La loi de finances pour 2018, qui a instauré la réduction de loyer de solidarité ou RLS, a été le premier coup de boutoir pour le secteur. Il s’est vu obligé de financer cette remise de loyer pour les locataires de logement social (éligibles sous conditions de ressources), laquelle a permis à l’État de faire des économies en réduisant d’autant le coût des aides personnalisées au logement, versées aux locataires concernés. Manque à gagner pour les bailleurs sociaux ? 800 millions en 2018 et 2019, puis 1,3 milliard par an jusqu’en 2022. Le deuxième séisme a été la multiplication par six, de 0,5 % à 3 %, entre février 2022 et février 2023, du taux d’intérêt du livret A, sur lequel sont indexés les taux des emprunts accordés aux organismes HLM, et qui est donc le facteur aggravant du coût de leur dette. Leur endettement a ainsi explosé, avec 6 milliards d’euros de dépenses supplémentaires depuis 2022, selon l’Union sociale pour l’habitat (USH). Ajoutez-y l’effort de rénovation énergétique de leur parc, que les bailleurs sociaux doivent engager pour tenir les objectifs d’éradication des passoires thermiques fixés par la loi Climat et résilience de 2021 (estimés à plus de 100 milliards d’euros en quinze ans par l’USH), et les marges de manœuvre, pour la construction, apparaissent minimes.

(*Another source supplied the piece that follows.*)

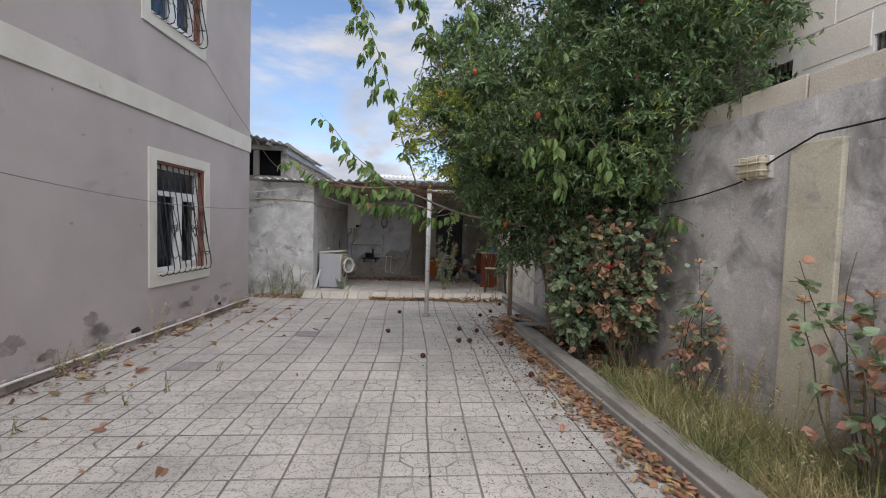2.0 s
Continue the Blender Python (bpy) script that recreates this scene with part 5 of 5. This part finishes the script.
for _ in range(26):
    pts = R3.choice(BR[:11])
    p = Vector(pts[-1]).lerp(Vector(pts[-2]), R3.random())
    wl.add(p, (R3.uniform(-0.4, 0.4), R3.uniform(-0.4, 0.4), -1), 0.11, 0.05)
wl.done("withered_leaves", M["brown_leaf"], che, "a few yellow-brown leaves")


def rose_bush(x, y, height, spread, canes, leaf_n, brown, label, seed, lean=(0, 0), flowers=3, leaf=0.055, up=0.25):
    b = thing("rose_bush", label, "bush", pose(x, y, 0.03))
    r = random.Random(seed)
    g, br_, bm = Leaves(seed + 1), Leaves(seed + 2), B()
    ends = []
    for c in range(canes):
        a_ = r.uniform(0, 2 * math.pi)
        top = Vector((math.cos(a_) * spread * r.uniform(0.3, 1) + lean[0], math.sin(a_) * spread * r.uniform(0.3, 1) + lean[1], height * r.uniform(0.55, 1.0)))
        pts = bent((math.cos(a_) * 0.07, math.sin(a_) * 0.07, 0.0), top, 0.14, seed * 7 + c, 8)
        cb = B()
        tube(cb, pts, 0.008, 5, 0.003)
        part("cane", cb, M["twig"], b)
        ends.append(pts[-1])
        for s_ in range(leaf_n):
            f_ = r.uniform(up, 1.0)
            i_ = min(7, int(f_ * 8))
            p = pts[i_].lerp(pts[i_ + 1], f_ * 8 - i_)
            side = rand_dir(r)
            st = p + side * r.uniform(0.03, 0.16)
            if r.random() < 0.4:
                tube(bm, [p, st], 0.002, 3, 0.001, cap=False)
            low_ = 1.0 - f_
            target = br_ if r.random() < brown * (0.4 + 1.4 * low_) else g
            for q in range(r.choice((3, 5, 5))):
                d = (side + rand_dir(r) * 0.8 + Vector((0, 0, -0.1))).normalized()
                target.add(st + rand_dir(r) * 0.02, d, leaf * r.uniform(0.8, 1.25), leaf * r.uniform(0.75, 1.0), 0.12, None, 0.15)
    tagged(part("leaf_stalk", bm, M["twig"], b), kind="stuff")
    g.done("leaves", M["rose_leaf"], b, "grey-green rose leaves")
    br_.done("withered_leaves", M["brown_leaf"], b, "orange-brown withered leaves")
    for k in range(flowers):
        bm = B()
        p = r.choice(ends)
        for q in range(16):
            tube(bm, [p, p + Vector((r.uniform(-1, 1), r.uniform(-1, 1), r.uniform(0.2, 1))).normalized() * r.uniform(0.03, 0.06)], 0.004, 4, 0.007)
        part("seed_head", bm, M["brown_leaf"], b, "dried orange-brown flower head")
    return b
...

Signés en octobre, les engagements de l’État et du mouvement HLM pour la transition écologique et la production de logements sociaux 2024-2026 ne risquent pas de changer la donne. Même si l’exécutif y promet un plan de soutien de 1,2 milliard d’euros sur trois ans. Le projet de loi de finances (PLF) pour 2024, en cours d’adoption, en fait la parfaite démonstration : le soutien au secteur pour la rénovation énergétique s’élève… à 40 millions d’euros. Et le PLF n’intègre pas de réexamen de la RLS.